## Stated goal
Give the data below again exactly as it stands. Omit the pictures.

------------------------------------------------------------------------

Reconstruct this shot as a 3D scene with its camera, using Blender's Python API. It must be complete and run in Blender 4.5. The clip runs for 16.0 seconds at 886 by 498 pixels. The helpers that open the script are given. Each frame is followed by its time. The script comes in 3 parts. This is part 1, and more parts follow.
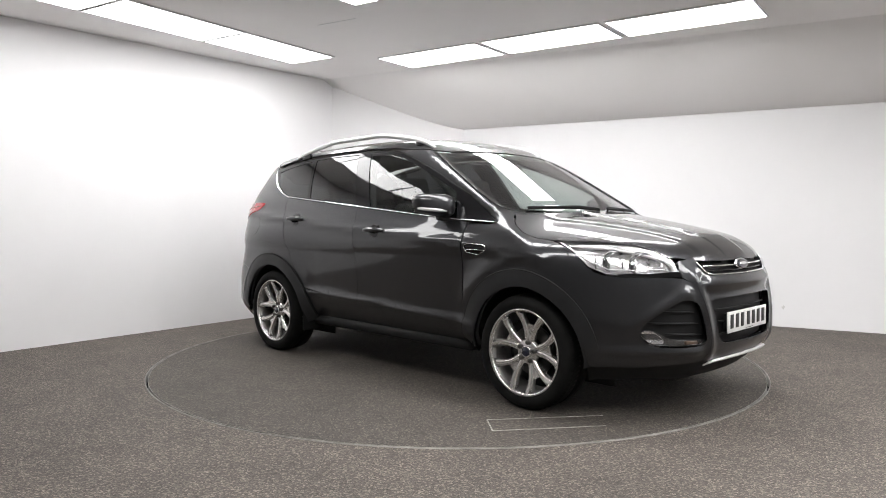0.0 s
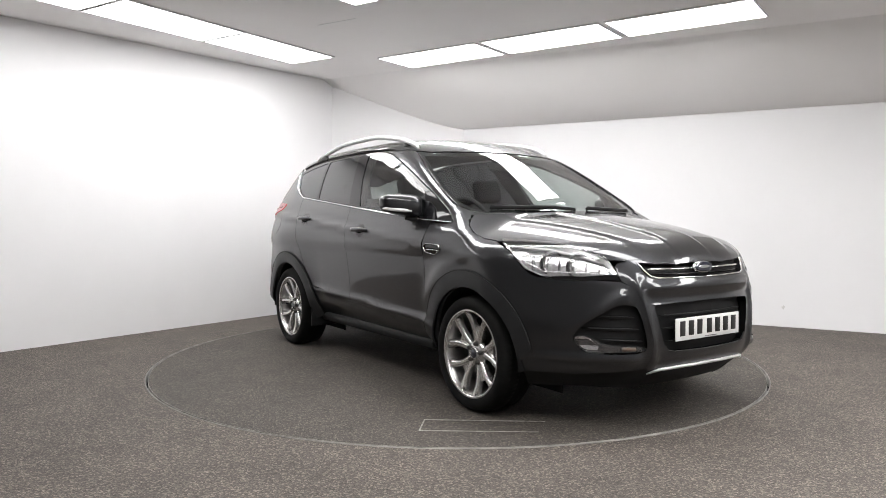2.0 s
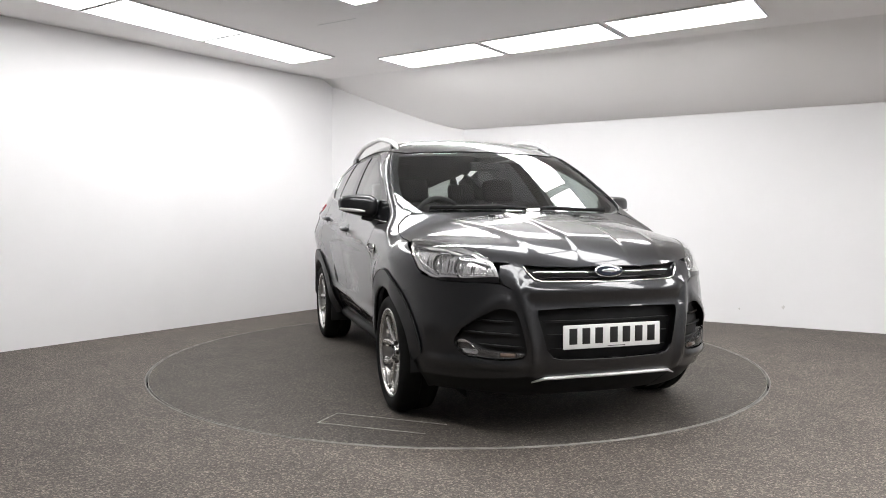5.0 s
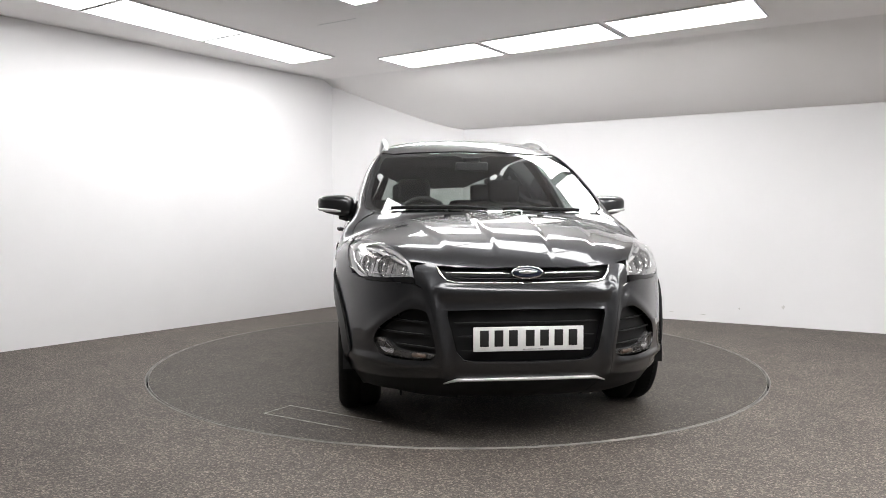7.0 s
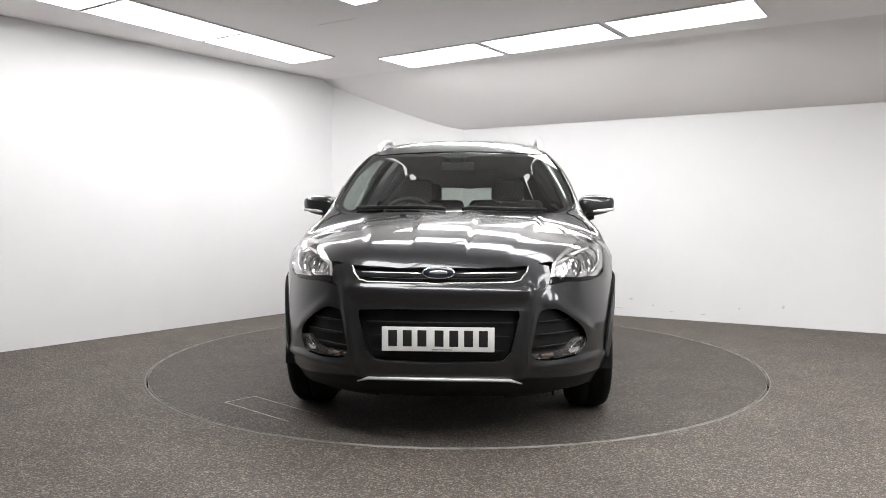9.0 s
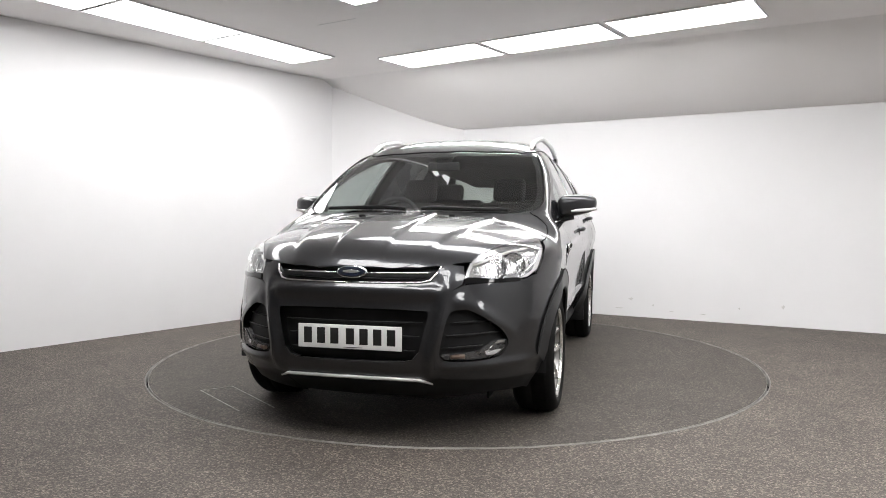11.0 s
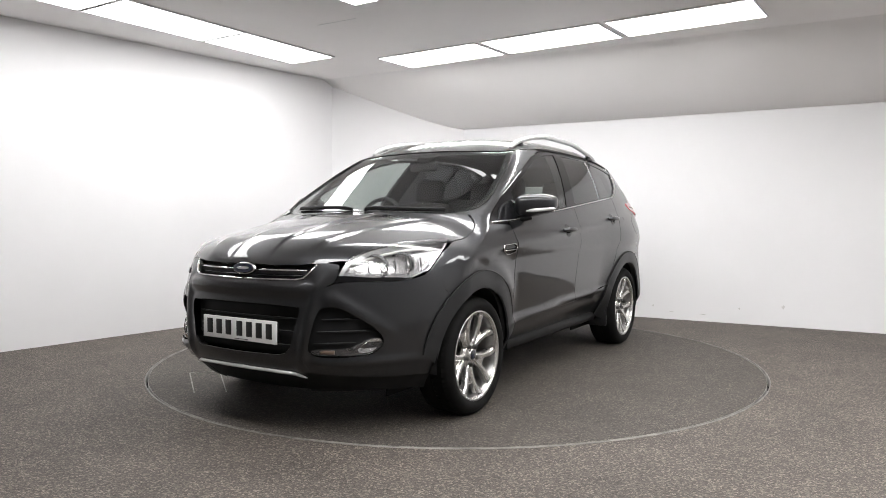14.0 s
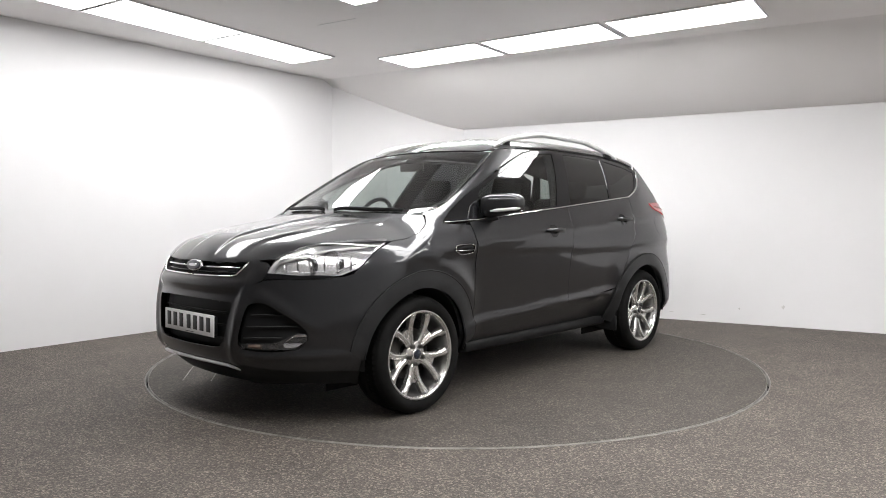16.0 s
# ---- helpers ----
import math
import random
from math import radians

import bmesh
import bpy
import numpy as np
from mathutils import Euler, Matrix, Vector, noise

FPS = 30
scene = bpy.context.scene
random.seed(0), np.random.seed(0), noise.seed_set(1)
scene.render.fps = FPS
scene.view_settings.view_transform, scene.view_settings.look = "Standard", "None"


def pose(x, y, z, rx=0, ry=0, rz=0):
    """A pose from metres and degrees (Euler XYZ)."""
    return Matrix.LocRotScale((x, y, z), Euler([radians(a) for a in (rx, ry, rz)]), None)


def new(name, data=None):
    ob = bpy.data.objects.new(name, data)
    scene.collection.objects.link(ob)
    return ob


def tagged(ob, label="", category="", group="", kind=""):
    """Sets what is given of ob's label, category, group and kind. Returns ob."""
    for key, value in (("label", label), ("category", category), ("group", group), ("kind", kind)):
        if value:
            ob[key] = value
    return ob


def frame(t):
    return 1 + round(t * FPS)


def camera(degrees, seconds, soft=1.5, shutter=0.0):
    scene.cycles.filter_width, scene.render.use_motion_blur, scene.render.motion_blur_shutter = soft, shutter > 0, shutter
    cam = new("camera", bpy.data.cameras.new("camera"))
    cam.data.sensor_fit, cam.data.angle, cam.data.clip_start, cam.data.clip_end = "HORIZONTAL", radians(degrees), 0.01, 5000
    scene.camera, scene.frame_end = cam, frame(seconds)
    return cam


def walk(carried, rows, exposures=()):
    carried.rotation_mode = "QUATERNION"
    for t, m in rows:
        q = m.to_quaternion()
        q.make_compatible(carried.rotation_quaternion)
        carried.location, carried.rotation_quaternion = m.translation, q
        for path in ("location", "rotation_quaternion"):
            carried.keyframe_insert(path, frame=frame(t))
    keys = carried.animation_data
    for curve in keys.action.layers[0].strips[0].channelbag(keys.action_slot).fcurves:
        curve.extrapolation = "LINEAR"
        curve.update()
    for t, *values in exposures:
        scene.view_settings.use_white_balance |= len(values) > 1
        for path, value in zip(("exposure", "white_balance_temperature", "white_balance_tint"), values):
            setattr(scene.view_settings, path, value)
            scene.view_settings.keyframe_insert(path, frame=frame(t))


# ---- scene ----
cam = camera(62.95, 16.0, soft=0.9)
EYE = pose(0.0, -5.838, 1.150, 90 - 2.702, 0, 0.987)
walk(cam, [(0.0, EYE), (16.0, EYE)], [(0.0, 0.0), (16.0, 0.0)])

# ---- light: ceiling panels alone, two rows of them added out of view ----
world = bpy.data.worlds.new("world")
scene.world = world
world.use_nodes = True
world.node_tree.nodes["Background"].inputs[0].default_value = (0.8, 0.85, 0.9, 1)
world.node_tree.nodes["Background"].inputs[1].default_value = 0.02
PANEL_GLOW, PANEL_GLOW_LEFT = 15.0, 10.3


# ---- materials ----
def material(name, base, rough=0.5, metal=0.0, coat=0.0, alpha=1.0, spec=0.5):
    m = bpy.data.materials.new(name)
    m.use_nodes = True
    b = m.node_tree.nodes["Principled BSDF"]
    b.inputs["Base Color"].default_value = (*base, 1)
    b.inputs["Roughness"].default_value = rough
    b.inputs["Metallic"].default_value = metal
    b.inputs["Coat Weight"].default_value = coat
    b.inputs["Coat Roughness"].default_value = 0.03
    b.inputs["Alpha"].default_value = alpha
    b.inputs["Specular IOR Level"].default_value = spec
    return m


def node(m, kind, **sockets):
    n = m.node_tree.nodes.new(kind)
    for k, v in sockets.items():
        n.inputs[k.replace("_", " ")].default_value = v
    return n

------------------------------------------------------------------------

## Right answer
Reconstruct this shot as a 3D scene with its camera, using Blender's Python API. It must be complete and run in Blender 4.5. The clip runs for 16.0 seconds at 886 by 498 pixels. The helpers that open the script are given. Each frame is followed by its time. The script comes in 3 parts. This is part 1, and more parts follow.
0.0 s
2.0 s
5.0 s
7.0 s
9.0 s
11.0 s
14.0 s
16.0 s
# ---- helpers ----
import math
import random
from math import radians

import bmesh
import bpy
import numpy as np
from mathutils import Euler, Matrix, Vector, noise

FPS = 30
scene = bpy.context.scene
random.seed(0), np.random.seed(0), noise.seed_set(1)
scene.render.fps = FPS
scene.view_settings.view_transform, scene.view_settings.look = "Standard", "None"


def pose(x, y, z, rx=0, ry=0, rz=0):
    """A pose from metres and degrees (Euler XYZ)."""
    return Matrix.LocRotScale((x, y, z), Euler([radians(a) for a in (rx, ry, rz)]), None)


def new(name, data=None):
    ob = bpy.data.objects.new(name, data)
    scene.collection.objects.link(ob)
    return ob


def tagged(ob, label="", category="", group="", kind=""):
    """Sets what is given of ob's label, category, group and kind. Returns ob."""
    for key, value in (("label", label), ("category", category), ("group", group), ("kind", kind)):
        if value:
            ob[key] = value
    return ob


def frame(t):
    return 1 + round(t * FPS)


def camera(degrees, seconds, soft=1.5, shutter=0.0):
    scene.cycles.filter_width, scene.render.use_motion_blur, scene.render.motion_blur_shutter = soft, shutter > 0, shutter
    cam = new("camera", bpy.data.cameras.new("camera"))
    cam.data.sensor_fit, cam.data.angle, cam.data.clip_start, cam.data.clip_end = "HORIZONTAL", radians(degrees), 0.01, 5000
    scene.camera, scene.frame_end = cam, frame(seconds)
    return cam


def walk(carried, rows, exposures=()):
    carried.rotation_mode = "QUATERNION"
    for t, m in rows:
        q = m.to_quaternion()
        q.make_compatible(carried.rotation_quaternion)
        carried.location, carried.rotation_quaternion = m.translation, q
        for path in ("location", "rotation_quaternion"):
            carried.keyframe_insert(path, frame=frame(t))
    keys = carried.animation_data
    for curve in keys.action.layers[0].strips[0].channelbag(keys.action_slot).fcurves:
        curve.extrapolation = "LINEAR"
        curve.update()
    for t, *values in exposures:
        scene.view_settings.use_white_balance |= len(values) > 1
        for path, value in zip(("exposure", "white_balance_temperature", "white_balance_tint"), values):
            setattr(scene.view_settings, path, value)
            scene.view_settings.keyframe_insert(path, frame=frame(t))


# ---- scene ----
cam = camera(62.95, 16.0, soft=0.9)
EYE = pose(0.0, -5.838, 1.150, 90 - 2.702, 0, 0.987)
walk(cam, [(0.0, EYE), (16.0, EYE)], [(0.0, 0.0), (16.0, 0.0)])

# ---- light: ceiling panels alone, two rows of them added out of view ----
world = bpy.data.worlds.new("world")
scene.world = world
world.use_nodes = True
world.node_tree.nodes["Background"].inputs[0].default_value = (0.8, 0.85, 0.9, 1)
world.node_tree.nodes["Background"].inputs[1].default_value = 0.02
PANEL_GLOW, PANEL_GLOW_LEFT = 15.0, 10.3


# ---- materials ----
def material(name, base, rough=0.5, metal=0.0, coat=0.0, alpha=1.0, spec=0.5):
    m = bpy.data.materials.new(name)
    m.use_nodes = True
    b = m.node_tree.nodes["Principled BSDF"]
    b.inputs["Base Color"].default_value = (*base, 1)
    b.inputs["Roughness"].default_value = rough
    b.inputs["Metallic"].default_value = metal
    b.inputs["Coat Weight"].default_value = coat
    b.inputs["Coat Roughness"].default_value = 0.03
    b.inputs["Alpha"].default_value = alpha
    b.inputs["Specular IOR Level"].default_value = spec
    return m


def node(m, kind, **sockets):
    n = m.node_tree.nodes.new(kind)
    for k, v in sockets.items():
        n.inputs[k.replace("_", " ")].default_value = v
    return n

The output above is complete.